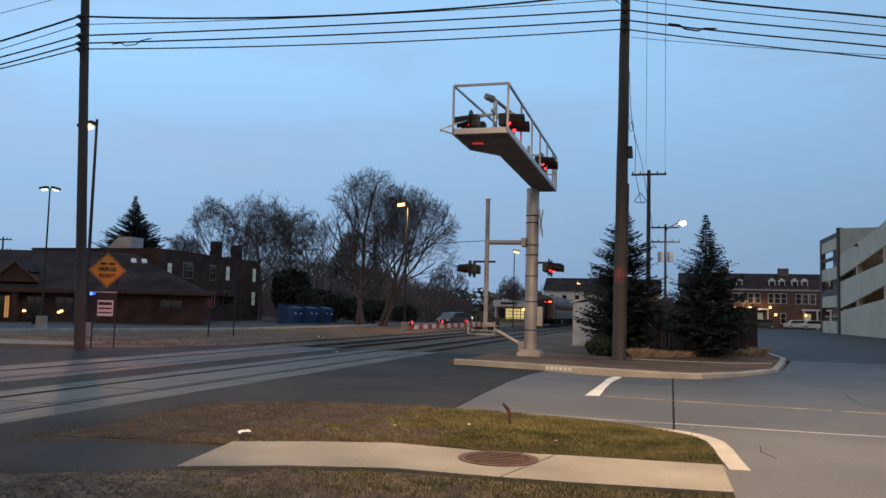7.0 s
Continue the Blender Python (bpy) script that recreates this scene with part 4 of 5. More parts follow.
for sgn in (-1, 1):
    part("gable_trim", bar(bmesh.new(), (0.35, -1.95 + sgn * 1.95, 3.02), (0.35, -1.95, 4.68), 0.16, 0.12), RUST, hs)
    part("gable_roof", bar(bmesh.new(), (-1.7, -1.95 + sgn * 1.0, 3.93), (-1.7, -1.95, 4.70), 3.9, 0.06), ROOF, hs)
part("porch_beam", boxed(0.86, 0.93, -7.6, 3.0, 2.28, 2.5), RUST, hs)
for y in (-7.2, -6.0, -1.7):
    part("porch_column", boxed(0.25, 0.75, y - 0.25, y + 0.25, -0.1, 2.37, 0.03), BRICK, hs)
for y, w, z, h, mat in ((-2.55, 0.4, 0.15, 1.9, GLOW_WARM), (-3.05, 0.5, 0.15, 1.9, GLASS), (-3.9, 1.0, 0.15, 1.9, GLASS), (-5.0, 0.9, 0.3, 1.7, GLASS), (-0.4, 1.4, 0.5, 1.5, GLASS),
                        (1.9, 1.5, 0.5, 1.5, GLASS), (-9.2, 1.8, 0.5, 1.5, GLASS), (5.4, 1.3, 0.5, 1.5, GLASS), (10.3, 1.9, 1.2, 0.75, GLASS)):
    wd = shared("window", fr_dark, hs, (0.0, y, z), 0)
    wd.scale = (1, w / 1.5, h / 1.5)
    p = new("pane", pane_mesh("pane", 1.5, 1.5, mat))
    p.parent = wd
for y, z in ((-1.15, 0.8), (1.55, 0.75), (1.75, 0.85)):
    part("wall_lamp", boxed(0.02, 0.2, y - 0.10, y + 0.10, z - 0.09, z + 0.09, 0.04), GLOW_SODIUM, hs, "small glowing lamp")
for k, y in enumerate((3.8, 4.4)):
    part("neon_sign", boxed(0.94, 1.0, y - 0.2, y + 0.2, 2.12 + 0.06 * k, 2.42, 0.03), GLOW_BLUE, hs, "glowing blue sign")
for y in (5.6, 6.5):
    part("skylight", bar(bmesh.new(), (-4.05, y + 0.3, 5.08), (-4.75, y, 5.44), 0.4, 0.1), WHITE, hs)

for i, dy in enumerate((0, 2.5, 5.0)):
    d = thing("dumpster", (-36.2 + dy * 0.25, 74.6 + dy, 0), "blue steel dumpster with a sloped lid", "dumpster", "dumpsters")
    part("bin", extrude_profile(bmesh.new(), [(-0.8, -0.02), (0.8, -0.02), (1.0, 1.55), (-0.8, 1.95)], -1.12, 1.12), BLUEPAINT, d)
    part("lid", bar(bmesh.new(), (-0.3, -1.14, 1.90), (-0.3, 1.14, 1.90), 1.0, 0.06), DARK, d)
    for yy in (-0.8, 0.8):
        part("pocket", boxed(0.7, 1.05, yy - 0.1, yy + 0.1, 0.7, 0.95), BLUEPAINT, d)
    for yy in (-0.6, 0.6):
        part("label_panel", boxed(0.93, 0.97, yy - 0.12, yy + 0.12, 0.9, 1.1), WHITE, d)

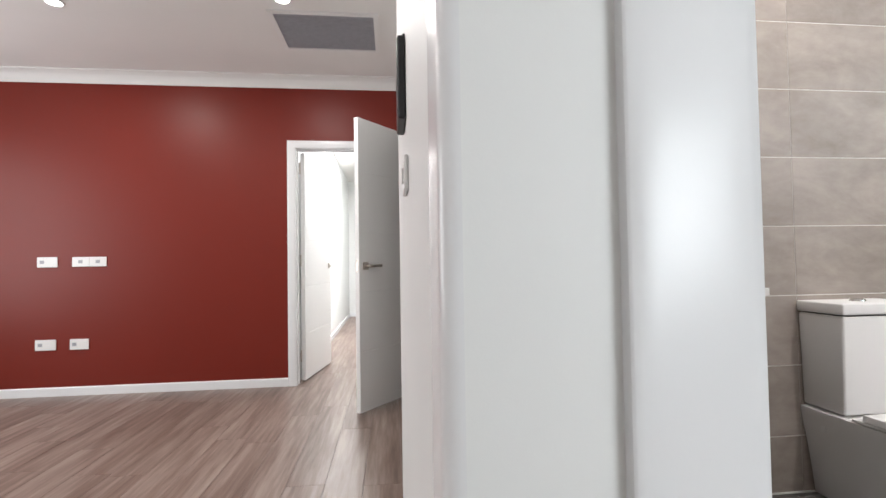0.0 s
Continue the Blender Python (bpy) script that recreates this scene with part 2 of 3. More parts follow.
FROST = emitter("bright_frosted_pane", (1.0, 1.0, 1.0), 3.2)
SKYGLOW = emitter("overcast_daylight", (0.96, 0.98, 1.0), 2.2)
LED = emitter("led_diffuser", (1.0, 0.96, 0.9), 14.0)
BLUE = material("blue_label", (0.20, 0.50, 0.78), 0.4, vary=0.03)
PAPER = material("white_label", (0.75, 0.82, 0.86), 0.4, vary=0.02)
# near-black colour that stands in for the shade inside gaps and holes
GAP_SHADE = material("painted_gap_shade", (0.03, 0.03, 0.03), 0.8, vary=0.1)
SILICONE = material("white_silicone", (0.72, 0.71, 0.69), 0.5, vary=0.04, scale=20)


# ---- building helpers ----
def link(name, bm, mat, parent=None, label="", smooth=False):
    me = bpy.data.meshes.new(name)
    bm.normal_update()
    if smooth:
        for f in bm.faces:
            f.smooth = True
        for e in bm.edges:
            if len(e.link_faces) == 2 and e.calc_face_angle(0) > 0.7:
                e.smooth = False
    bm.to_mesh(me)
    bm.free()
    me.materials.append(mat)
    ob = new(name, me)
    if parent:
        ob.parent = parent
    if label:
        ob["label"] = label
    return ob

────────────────

● **Task objective**:
Print the complete listing exactly, apart from any pictures.

● **Solution to this task**:
7.0 s
Continue the Blender Python (bpy) script that recreates this scene with part 4 of 5. More parts follow.
for sgn in (-1, 1):
    part("gable_trim", bar(bmesh.new(), (0.35, -1.95 + sgn * 1.95, 3.02), (0.35, -1.95, 4.68), 0.16, 0.12), RUST, hs)
    part("gable_roof", bar(bmesh.new(), (-1.7, -1.95 + sgn * 1.0, 3.93), (-1.7, -1.95, 4.70), 3.9, 0.06), ROOF, hs)
part("porch_beam", boxed(0.86, 0.93, -7.6, 3.0, 2.28, 2.5), RUST, hs)
for y in (-7.2, -6.0, -1.7):
    part("porch_column", boxed(0.25, 0.75, y - 0.25, y + 0.25, -0.1, 2.37, 0.03), BRICK, hs)
for y, w, z, h, mat in ((-2.55, 0.4, 0.15, 1.9, GLOW_WARM), (-3.05, 0.5, 0.15, 1.9, GLASS), (-3.9, 1.0, 0.15, 1.9, GLASS), (-5.0, 0.9, 0.3, 1.7, GLASS), (-0.4, 1.4, 0.5, 1.5, GLASS),
                        (1.9, 1.5, 0.5, 1.5, GLASS), (-9.2, 1.8, 0.5, 1.5, GLASS), (5.4, 1.3, 0.5, 1.5, GLASS), (10.3, 1.9, 1.2, 0.75, GLASS)):
    wd = shared("window", fr_dark, hs, (0.0, y, z), 0)
    wd.scale = (1, w / 1.5, h / 1.5)
    p = new("pane", pane_mesh("pane", 1.5, 1.5, mat))
    p.parent = wd
for y, z in ((-1.15, 0.8), (1.55, 0.75), (1.75, 0.85)):
    part("wall_lamp", boxed(0.02, 0.2, y - 0.10, y + 0.10, z - 0.09, z + 0.09, 0.04), GLOW_SODIUM, hs, "small glowing lamp")
for k, y in enumerate((3.8, 4.4)):
    part("neon_sign", boxed(0.94, 1.0, y - 0.2, y + 0.2, 2.12 + 0.06 * k, 2.42, 0.03), GLOW_BLUE, hs, "glowing blue sign")
for y in (5.6, 6.5):
    part("skylight", bar(bmesh.new(), (-4.05, y + 0.3, 5.08), (-4.75, y, 5.44), 0.4, 0.1), WHITE, hs)

for i, dy in enumerate((0, 2.5, 5.0)):
    d = thing("dumpster", (-36.2 + dy * 0.25, 74.6 + dy, 0), "blue steel dumpster with a sloped lid", "dumpster", "dumpsters")
    part("bin", extrude_profile(bmesh.new(), [(-0.8, -0.02), (0.8, -0.02), (1.0, 1.55), (-0.8, 1.95)], -1.12, 1.12), BLUEPAINT, d)
    part("lid", bar(bmesh.new(), (-0.3, -1.14, 1.90), (-0.3, 1.14, 1.90), 1.0, 0.06), DARK, d)
    for yy in (-0.8, 0.8):
        part("pocket", boxed(0.7, 1.05, yy - 0.1, yy + 0.1, 0.7, 0.95), BLUEPAINT, d)
    for yy in (-0.6, 0.6):
        part("label_panel", boxed(0.93, 0.97, yy - 0.12, yy + 0.12, 0.9, 1.1), WHITE, d)

0.0 s
Continue the Blender Python (bpy) script that recreates this scene with part 2 of 3. More parts follow.
FROST = emitter("bright_frosted_pane", (1.0, 1.0, 1.0), 3.2)
SKYGLOW = emitter("overcast_daylight", (0.96, 0.98, 1.0), 2.2)
LED = emitter("led_diffuser", (1.0, 0.96, 0.9), 14.0)
BLUE = material("blue_label", (0.20, 0.50, 0.78), 0.4, vary=0.03)
PAPER = material("white_label", (0.75, 0.82, 0.86), 0.4, vary=0.02)
# near-black colour that stands in for the shade inside gaps and holes
GAP_SHADE = material("painted_gap_shade", (0.03, 0.03, 0.03), 0.8, vary=0.1)
SILICONE = material("white_silicone", (0.72, 0.71, 0.69), 0.5, vary=0.04, scale=20)


# ---- building helpers ----
def link(name, bm, mat, parent=None, label="", smooth=False):
    me = bpy.data.meshes.new(name)
    bm.normal_update()
    if smooth:
        for f in bm.faces:
            f.smooth = True
        for e in bm.edges:
            if len(e.link_faces) == 2 and e.calc_face_angle(0) > 0.7:
                e.smooth = False
    bm.to_mesh(me)
    bm.free()
    me.materials.append(mat)
    ob = new(name, me)
    if parent:
        ob.parent = parent
    if label:
        ob["label"] = label
    return ob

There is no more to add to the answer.